Райзман смотрит в окно на стекающий по стеклу дождь.
— Нет, я не ошибаюсь. Был такой же ливень, только осенью. Часов девять вечера. К нам в квартиру раздался звонок, мы жили на Полянке, в кинематографическом доме, где я и сейчас живу... На пороге стоял Бабель, вода стекала с него. Мы были хорошо знакомы. Бабель писал диалоги к моему фильму «Летчики». Он быстро прошел в комнату, сел на тахту по-турецки. Потом достал несколько листочков и протянул мне.
— Я написал рассказ. Возьмите его и спрячьте, сохраните. Когда-нибудь это напечатают. Бабель был грустный и молчаливый. Посидел немного и ушел. Больше я его не видел.
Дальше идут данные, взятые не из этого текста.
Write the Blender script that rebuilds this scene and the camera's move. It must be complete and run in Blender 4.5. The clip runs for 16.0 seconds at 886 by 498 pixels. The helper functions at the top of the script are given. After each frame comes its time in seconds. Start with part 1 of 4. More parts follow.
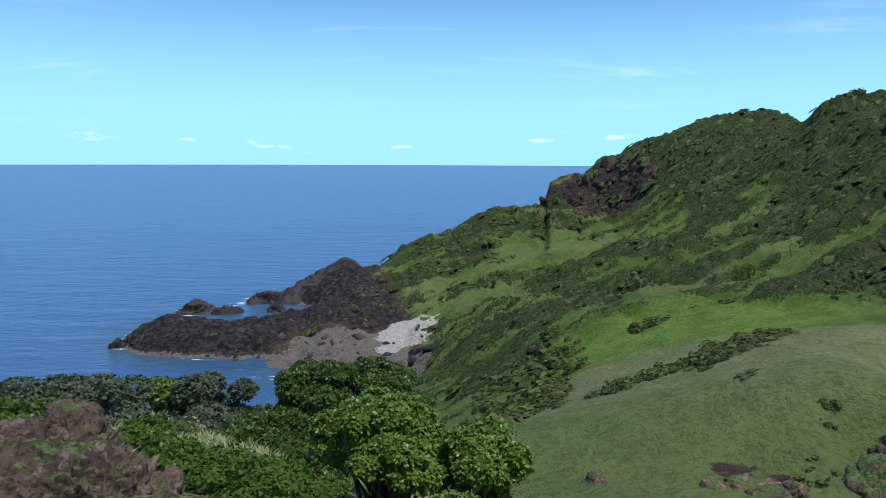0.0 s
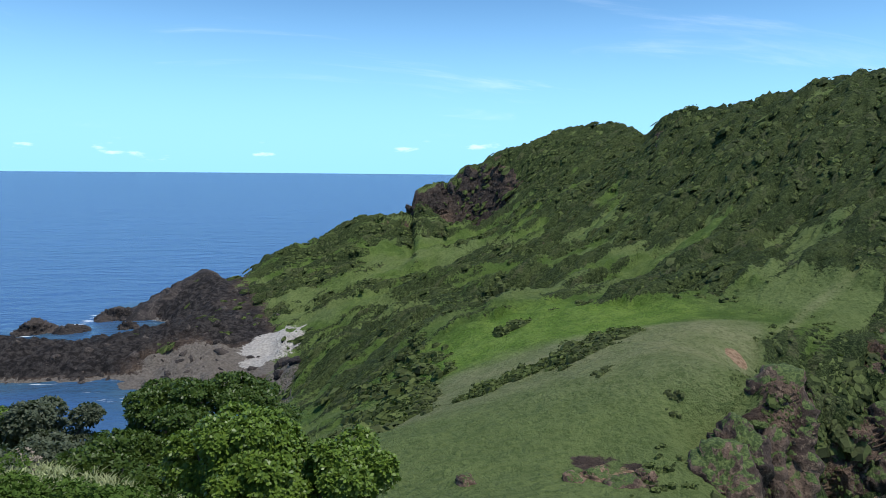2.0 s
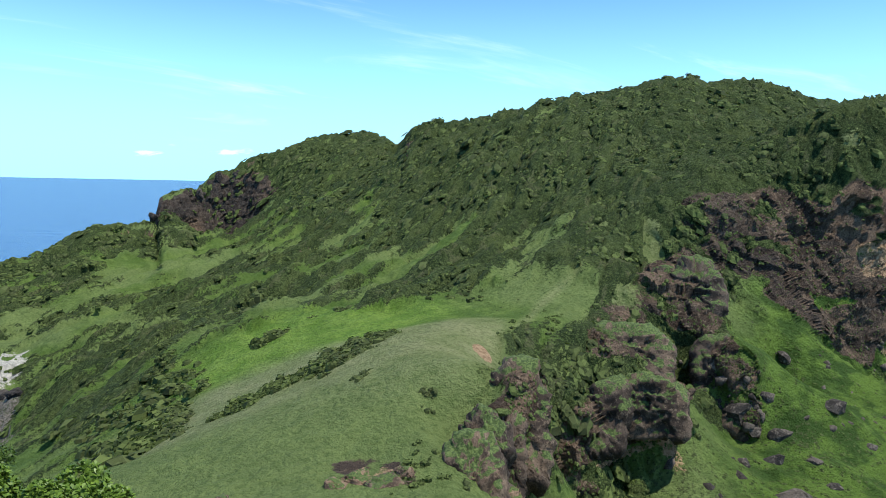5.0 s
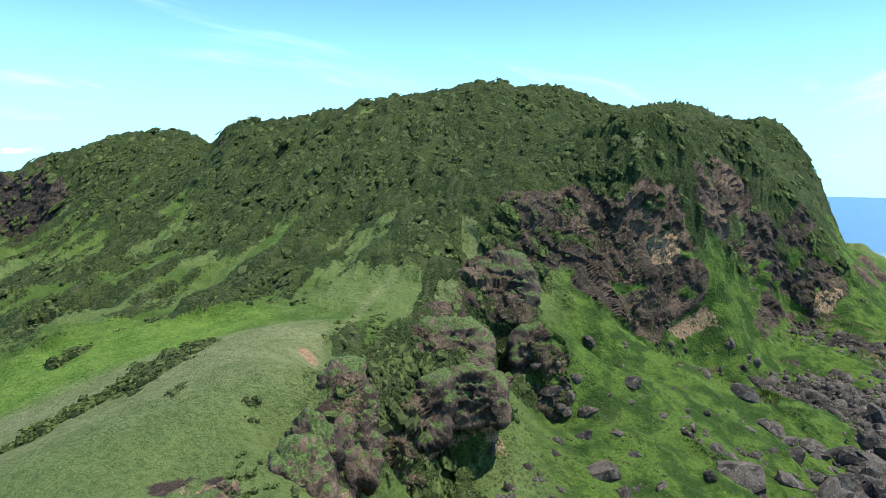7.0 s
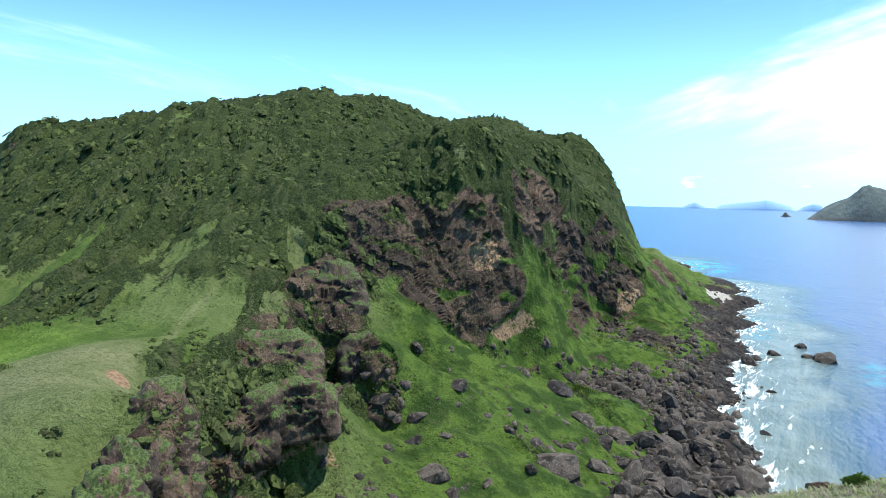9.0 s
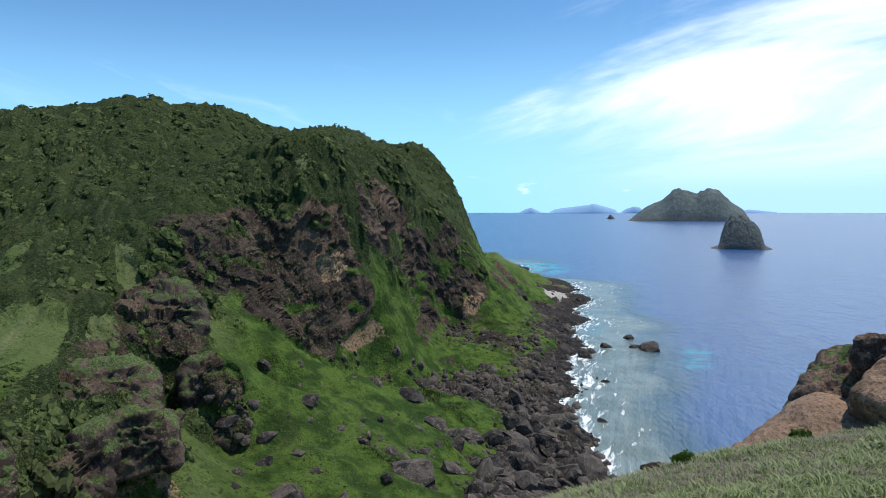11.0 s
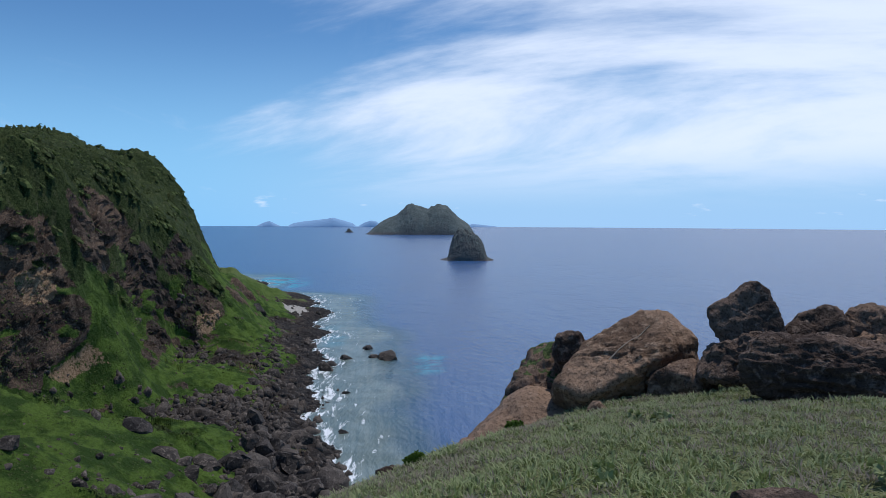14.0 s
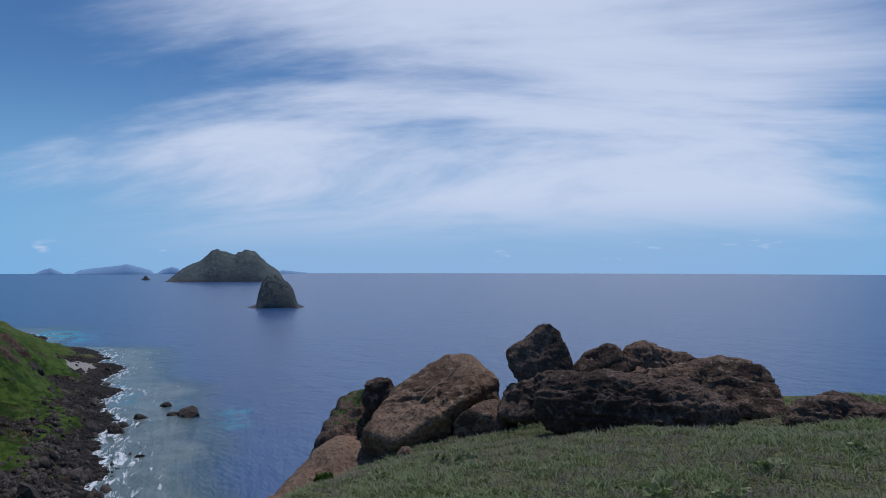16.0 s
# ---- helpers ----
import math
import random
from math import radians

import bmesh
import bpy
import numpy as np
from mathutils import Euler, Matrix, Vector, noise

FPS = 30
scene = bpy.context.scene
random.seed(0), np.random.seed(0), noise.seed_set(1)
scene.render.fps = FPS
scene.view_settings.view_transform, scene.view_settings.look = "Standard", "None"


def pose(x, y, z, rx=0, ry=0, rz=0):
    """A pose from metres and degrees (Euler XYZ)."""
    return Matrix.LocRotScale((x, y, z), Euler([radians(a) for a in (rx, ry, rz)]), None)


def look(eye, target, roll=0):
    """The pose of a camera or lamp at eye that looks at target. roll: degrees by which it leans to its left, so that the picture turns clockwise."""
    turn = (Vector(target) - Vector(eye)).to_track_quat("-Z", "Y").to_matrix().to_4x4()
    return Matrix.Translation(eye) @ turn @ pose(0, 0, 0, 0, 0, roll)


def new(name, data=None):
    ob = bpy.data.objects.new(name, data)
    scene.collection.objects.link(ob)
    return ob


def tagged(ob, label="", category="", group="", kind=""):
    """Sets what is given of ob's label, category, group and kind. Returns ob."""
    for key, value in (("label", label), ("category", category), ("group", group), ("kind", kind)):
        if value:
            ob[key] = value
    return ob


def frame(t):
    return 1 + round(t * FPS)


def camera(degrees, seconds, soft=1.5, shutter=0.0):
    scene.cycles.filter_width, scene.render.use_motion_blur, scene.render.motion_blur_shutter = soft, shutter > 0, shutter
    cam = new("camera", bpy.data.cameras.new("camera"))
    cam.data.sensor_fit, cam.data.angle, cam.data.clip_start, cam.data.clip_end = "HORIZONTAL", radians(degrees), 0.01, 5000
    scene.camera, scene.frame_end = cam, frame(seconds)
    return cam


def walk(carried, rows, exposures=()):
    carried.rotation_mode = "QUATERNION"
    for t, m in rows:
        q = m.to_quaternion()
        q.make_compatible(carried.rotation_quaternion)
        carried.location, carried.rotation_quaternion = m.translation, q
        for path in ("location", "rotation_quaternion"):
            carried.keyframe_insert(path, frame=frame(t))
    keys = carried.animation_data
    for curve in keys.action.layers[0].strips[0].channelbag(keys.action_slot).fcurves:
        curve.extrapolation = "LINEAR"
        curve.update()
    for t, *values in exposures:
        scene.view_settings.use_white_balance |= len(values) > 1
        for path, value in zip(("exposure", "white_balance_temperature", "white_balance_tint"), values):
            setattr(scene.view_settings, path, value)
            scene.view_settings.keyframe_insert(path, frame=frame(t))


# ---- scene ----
# camera: seconds, eye east, north, up, bearing, pitch, roll
cam = camera(65.04, 16.0, soft=0.6)
PATH = [
    (0, 0.000, -0.000, 0.000, 0.00, -7.46, 0.25),
    (0.5, 0.031, -0.015, 0.000, 2.95, -7.38, 0.50),
    (1, 0.046, 0.016, -0.012, 5.87, -7.31, 0.46),
    (1.5, 0.053, 0.052, -0.008, 8.52, -7.08, 0.49),
    (2, 0.061, 0.057, -0.021, 11.00, -6.70, 0.62),
    (2.5, 0.085, 0.042, -0.029, 13.52, -6.46, 0.66),
    (3, 0.108, 0.018, -0.017, 16.31, -6.29, 0.97),
    (3.5, 0.129, 0.019, -0.016, 19.63, -6.08, 1.07),
    (4, 0.152, 0.031, -0.040, 23.52, -5.93, 1.18),
    (6.5, 0.298, -0.059, 0.028, 41.48, -5.62, 1.08),
    (7, 0.308, -0.089, 0.023, 45.36, -5.50, 0.94),
    (7.5, 0.283, -0.105, 0.037, 49.48, -5.15, 1.09),
    (8, 0.349, -0.079, 0.048, 53.36, -4.80, 1.14),
    (8.5, 0.347, -0.067, 0.019, 56.73, -4.64, 1.28),
    (11, 0.458, -0.027, -0.021, 72.15, -3.56, -0.15),
    (11.5, 0.502, -0.053, -0.024, 77.05, -3.38, -0.43),
    (12, 0.494, -0.049, -0.032, 80.88, -3.26, -0.41),
    (12.5, 0.489, -0.050, -0.029, 83.67, -3.06, 0.05),
    (13, 0.444, -0.039, -0.029, 86.51, -2.82, 0.64),
    (13.5, 0.423, -0.063, -0.030, 89.73, -2.62, 0.52),
    (14, 0.449, -0.094, -0.033, 93.41, -2.42, 0.26),
    (14.5, 0.425, -0.101, -0.009, 97.50, -1.66, 0.21),
    (15, 0.410, -0.115, -0.016, 101.35, -0.71, 0.31),
    (15.5, 0.389, -0.127, -0.006, 105.21, 0.26, 0.02),
    (16, 0.359, -0.120, 0.006, 108.84, 1.41, 0.06),
]
EYE = 50.0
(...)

Через две недели его арестовали. Это был рассказ «Мой первый гонорар»... Рассказ действительно великолепный. Мы с Сюзанной [жена Юлия Райзмана — прим. ред.] его прочитали. Но время было такое... Мы его уничтожили. Значит, нашелся кто-то смелее нас. Я думаю, к счастью, Бабель оставил текст нескольким доверенным людям.
Корсунская Э. Вас подлинно ли нет? // Искусство кино. 2000. № 2.